Hispanics themselves promote this idea, and President Bush endorses it. As Pedro Celis, Washington state chairman of the Republican National Hispanic Assembly says, "President Bush shares with the Hispanic community a strong sense of family values." During the 2000 campaign, Mr. Bush announced that "family values don’t stop at the Rio Grande River." Two years later, promoting amnesty for Mexican illegals whose relatives are here legally, Mr. Bush said, "I want to show our friends, the Mexicans, that we are compassionate. . . . We believe in family values."
To praise Hispanic "family values" is to imply that the social and moral character of Hispanics is superior to that of other Americans. Presumably this means Hispanics are particularly likely to marry, have children within wedlock, support their families, care for their children, and set a good example for them. In fact, none of this is true. By virtually every significant social measure, Hispanics rank below whites and even, on occasion, below blacks. Strong Hispanic "family values" are a myth.

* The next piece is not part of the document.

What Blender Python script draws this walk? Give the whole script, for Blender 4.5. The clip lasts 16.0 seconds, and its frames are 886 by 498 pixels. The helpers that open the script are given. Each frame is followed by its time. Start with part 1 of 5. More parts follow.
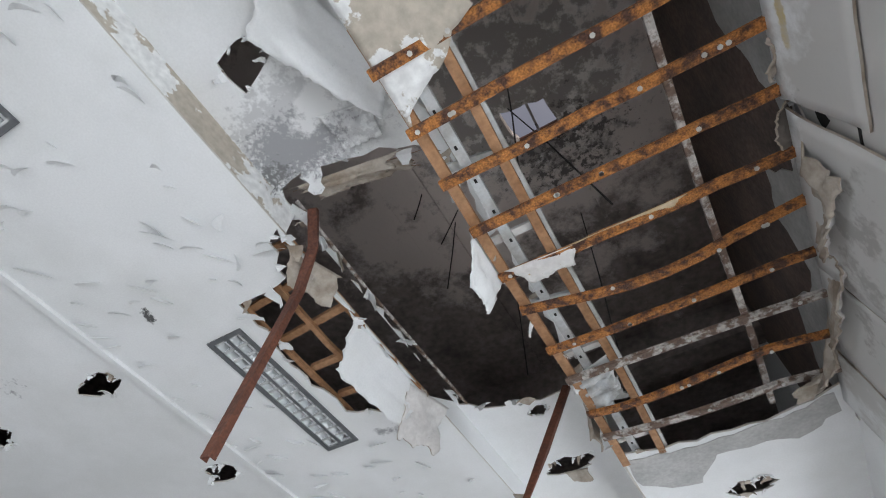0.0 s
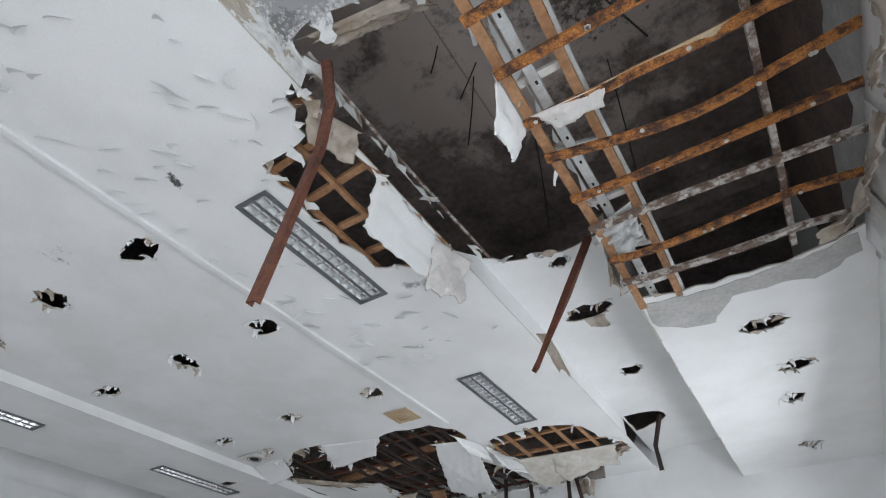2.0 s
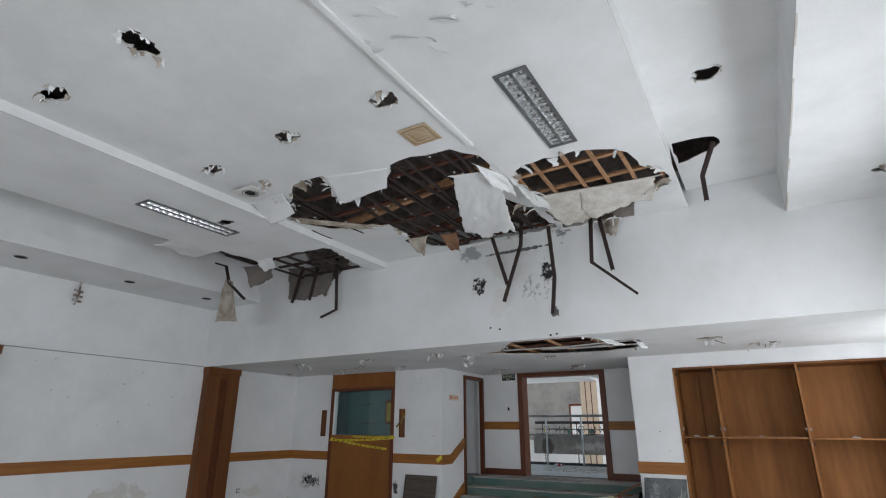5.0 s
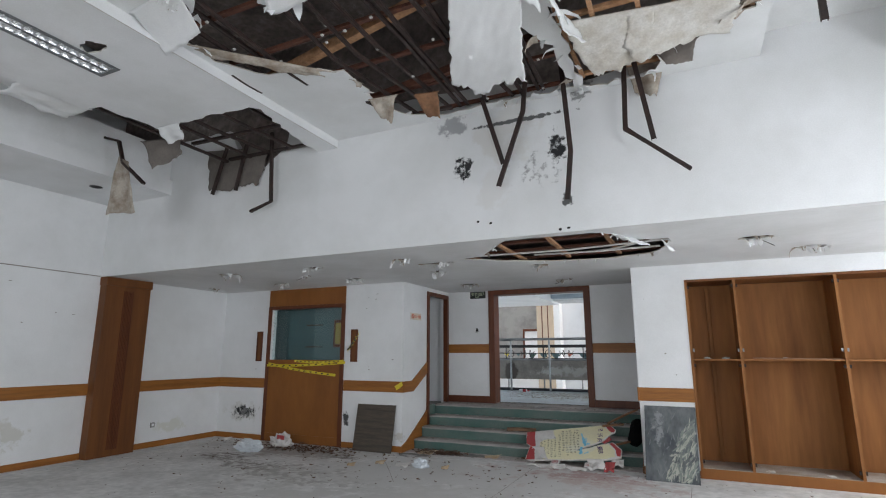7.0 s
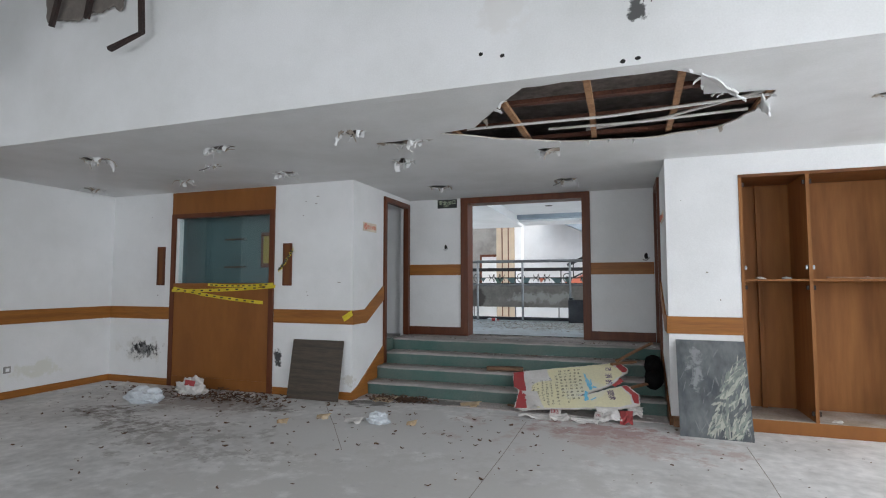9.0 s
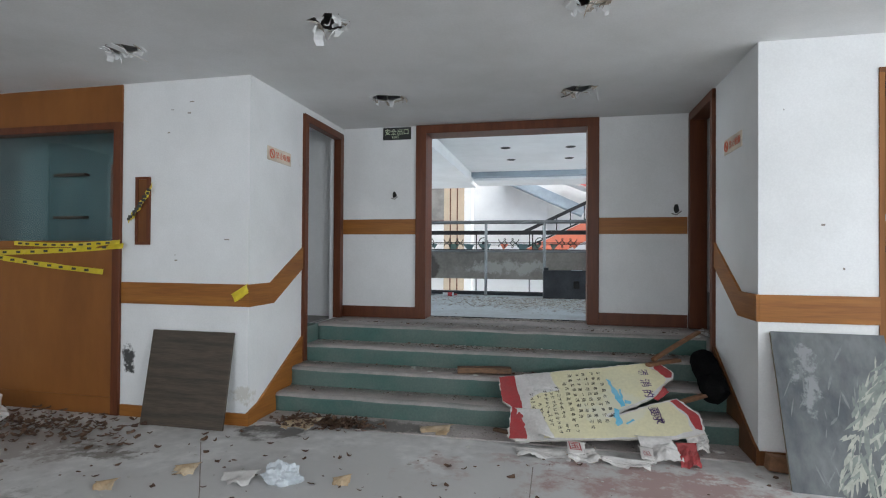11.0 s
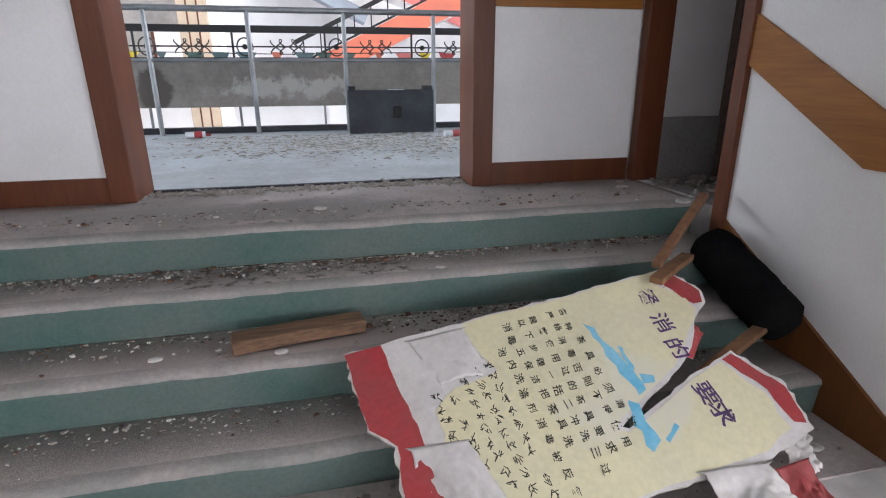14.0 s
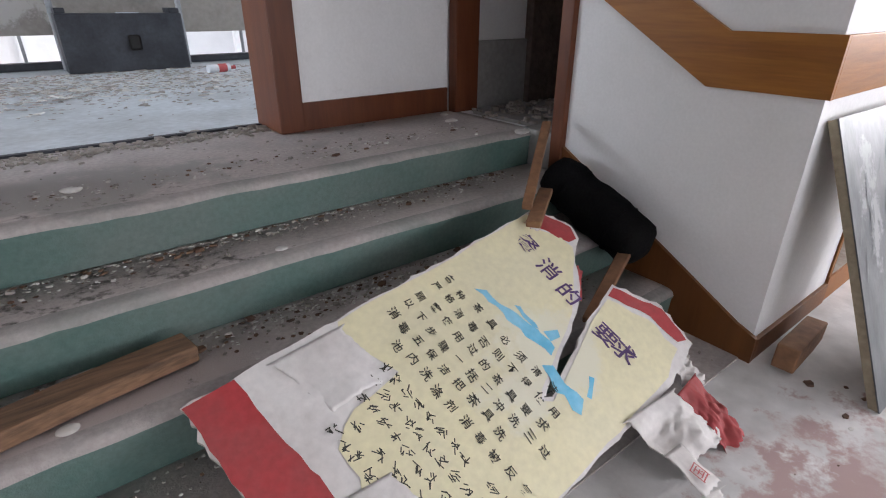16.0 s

Probably the single best indicator of the strength of "family values" in any community is the illegitimacy rate. As the graph to the left shows, fully 42 percent of Hispanic women who gave birth in 1999 were unmarried. The black rate of 69 percent was even worse, and the white rate of 22 percent is hardly admirable, but Hispanics were still nearly twice as likely as whites to have illegitimate children.